Single by Dazz Band

from the album Joystick
- Released: 1983
- Genre: R&B; funk; electro; disco;
- Length: 5:20
- Label: Motown
- Songwriters: Eric Fearman; Bobby Harris;
- Producer: Reggie Andrews

= Joystick (song) =

"Joystick" is a 1983 hit single by the Dazz Band, and was co-written by Bobby Harris, and Eric Fearman who were the singer and guitarist of the group. "Joystick" was the group's second biggest hit of three Top 100 singles, where it reached number 61 on the Billboard Hot 100 and number 9 on the Black Singles Chart.

==Background==
The title of the song is double entendre for the male phallus (and is a common slang term used in the United Kingdom). The band adopted hip-hop production techniques, favoring keyboards and drum machines over horns, echoing the popularity of the electro-funk style.
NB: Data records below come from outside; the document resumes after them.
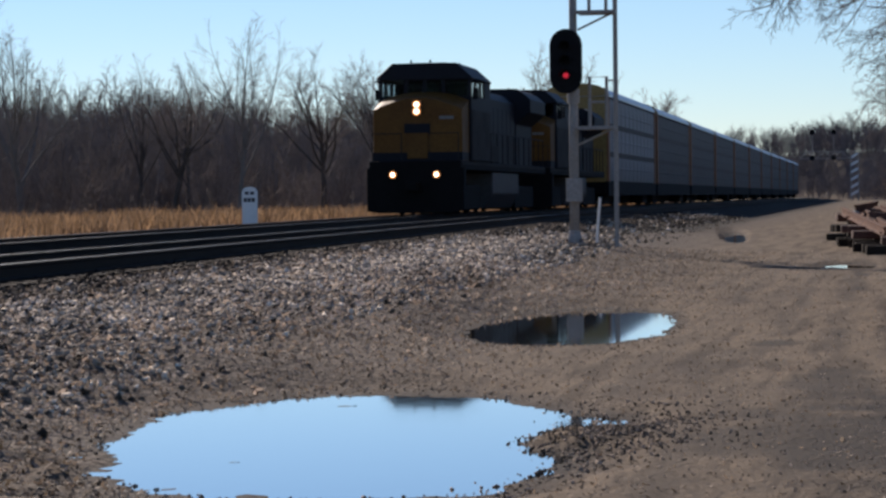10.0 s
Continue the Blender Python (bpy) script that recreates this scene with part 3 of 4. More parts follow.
def signal_mast():
    top = thing("signal_mast", pose(-7.33, 53.6, 0.30), "tall galvanised railway signal with two red-lit heads", "railway signal", "signals")
    part("mast", tube([(0, 0, 0.1), (0, 0, 2.9), (0, 0, 3.0), (0, 0, 10.2)], [0.102, 0.100, 0.086, 0.078], 14), GALV, top, smooth=True)
    part("base", tube([(0, 0, -0.15), (0, 0, 0.05), (0, 0, 0.055), (0, 0, 0.11), (0, 0, 0.30)], [0.21, 0.21, 0.17, 0.16, 0.115], 12), GALV, top, "flanged steel base")
    for x, y in ((-0.15, -0.12), (0.15, -0.12), (-0.15, 0.12), (0.15, 0.12)):
        part("anchor_bolt", tube([(x, y, 0.02), (x, y, 0.12)], 0.02, 6), RUST, top)
    part("relay_box", box(-0.14, 0.19, -0.27, -0.10, 0.90, 1.40, 0.02), GALV, top, "grey junction box strapped to the mast")
    for k in range(3):
        part("collar", tube([(0, 0, 3.0 + 2.46 * k), (0, 0, 3.3 + 2.46 * k)], 0.13, 12), GALV, top)
        zc = 3.87 + 2.46 * k
        if k < 2:
            signal_head(top, -0.10, zc, -0.42, 0.69, 1.37, 3, 2)
            part("bracket", box(-0.16, -0.04, -0.14, 0.0, zc - 0.5, zc - 0.35), GALV, top)
        z = 2.46 + 2.44 * k
        plat = part("platform", box(0.12, 0.9, -0.32, 0.32, z - 0.03, z + 0.04), GALV, top, "grated steel step platform")
        part("brace", tube([(0.1, 0, z - 0.35), (0.82, 0, z - 0.02)], 0.025, 6), GALV, plat)
        cage = part("guard_frame", tube([(0.36, -0.1, z), (0.36, -0.1, z + 1.08), (0.72, -0.1, z + 1.08), (0.72, -0.1, z)], 0.04, 6), GALV, plat)
        part("mid_rail", tube([(0.36, -0.1, z + 0.55), (0.72, -0.1, z + 0.55)], 0.03, 6), GALV, cage)
        part("tie_bar", tube([(0.72, -0.1, z + 1.0), (0.9, -0.19, z + 1.0)], 0.02, 6), GALV, plat)
    ladder(top, 0.90, 0.0, -0.16, 10.4)
    return top


signal_mast()
stake = part("marker_stake", tube([(0, 0, -0.1), (0.09, 0.05, 1.0)], 0.028, 8), WHITE, None, at=pose(-6.98, 54.4, 0.28))
tagged(stake, "thin pale plastic marker stake leaning beside the signal", "marker stake")


def far_signal():
    top = thing("signal_mast", pose(-22.0, 112.0, 0.1), "slender signal mast with three dark heads beyond the tracks", "railway signal", "signals")
    part("mast", tube([(0.05, 0, -0.2), (0.05, 0, 6.6)], [0.09, 0.075], 10), GALV, top)
    part("base", tube([(0.05, 0, -0.2), (0.05, 0, 0.5)], [0.2, 0.12], 10), UNDER, top)
    for z in (6.48, 4.72):
        signal_head(top, -0.13, z, -0.3, 0.58, 0.5, 1, -1, True)
    signal_head(top, -0.15, 3.27, -0.3, 0.62, 1.22, 3)
    ladder(top, -0.42, 0.1, 0.3, 6.7)
    for z in (2.4, 4.0, 5.7):
        part("platform", box(-0.42, 0.0, -0.1, 0.3, z - 0.03, z + 0.03), GALV, top)
        part("guard_frame", tube([(-0.35, -0.08, z), (-0.35, -0.08, z + 0.8), (0.0, -0.08, z + 0.8)], 0.03, 6), GALV, top)


far_signal()


def signal_bridge():
    top = thing("signal_bridge", pose(-12.15, 450, -1.0), "distant cantilever signal bridge with a striped lattice mast", "signal bridge")
    for x in (-0.65, 0.65):
        for y in (-0.5, 0.5):
            part("leg", tube([(x, y, -0.6), (x, y, 8.6)], 0.09, 6), GALV, top)
    for k in range(6):
        z = 0.6 + 1.3 * k
        part("lattice_bar", prism([(-0.75, z), (-0.75, z + 0.5), (0.75, z + 1.35), (0.75, z + 0.85)], -0.55, -0.5), WHITE, top)
    for z in (7.3, 8.5):
        for y in (-0.5, 0.5):
            part("chord", tube([(0.6, y, z), (-9.5, y, z)], 0.08, 6), GALV, top)
    for k in range(7):
        part("truss_brace", tube([(0.6 - 1.44 * k, -0.5, 7.3 if k % 2 else 8.5), (0.6 - 1.44 * (k + 1), -0.5, 8.5 if k % 2 else 7.3)], 0.06, 6), GALV, top)
    for x in (-7.3, -3.6):
        part("signal_pole", tube([(x, 0, 7.3), (x, 0, 12.2)], 0.07, 6), GALV, top)
        for z in (11.9, 7.4):
            part("signal_head", disc(0.45, -0.7, -0.6, 16, x, z), BLACK, top, "round black signal target")


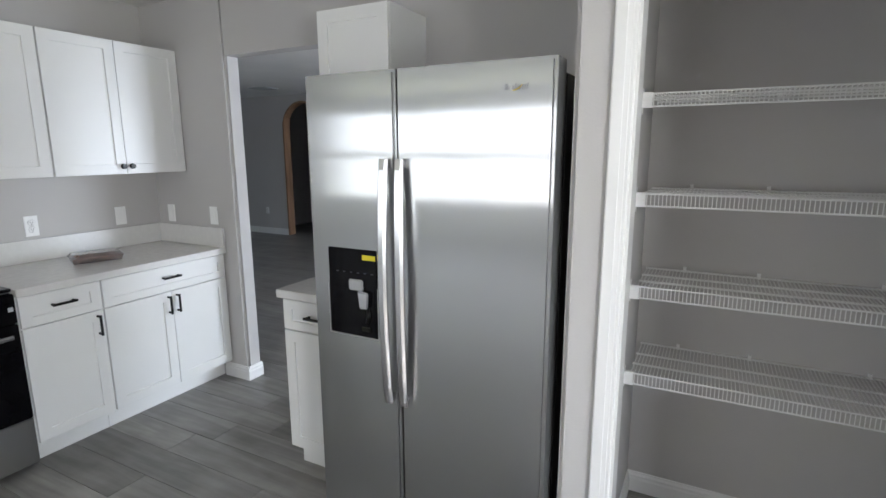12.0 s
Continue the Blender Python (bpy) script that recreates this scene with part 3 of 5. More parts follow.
CW = 0.058
bm = bmesh.new()
pr = casing_profile(CW)
inner_y0, inner_y1, inner_z = OP0 - 0.008, OP1 + 0.008, OPZ + 0.008
path = [((-1, 0), inner_y0, 0.0), ((-1, 1), inner_y0, inner_z), ((1, 1), inner_y1, inner_z), ((1, 0), inner_y1, 0.0)]
rings = []
for (sy, sz), y, z in path:
    rings.append([bm.verts.new((XW + d, y + sy * w, z + sz * w)) for w, d in pr])
k = len(pr)
for ra, rb in zip(rings, rings[1:]):
    for i in range(k):
        bm.faces.new((ra[i], ra[(i + 1) % k], rb[(i + 1) % k], rb[i]))
bm.faces.new(rings[0])
bm.faces.new(rings[-1][::-1])
structure(part("trim_pantry_casing", bm, TRIM), "white fluted door casing round the pantry", "trim")
bm = bmesh.new()
bm_box(bm, XW - 0.094, OP0 - 0.014, 0, XW + 0.001, OP0, OPZ + 0.014)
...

The single became a dancefloor favorite following its release.

==In popular culture==
- The song can be heard in the Namco Museum 50th Anniversary compilation.
- It is included in the PlayStation 4, Xbox One, and Microsoft Windows versions of Grand Theft Auto V on the radio station Space 103.2.
- In Chile, the song was used of promo Chilean channel Telenorte in 1991.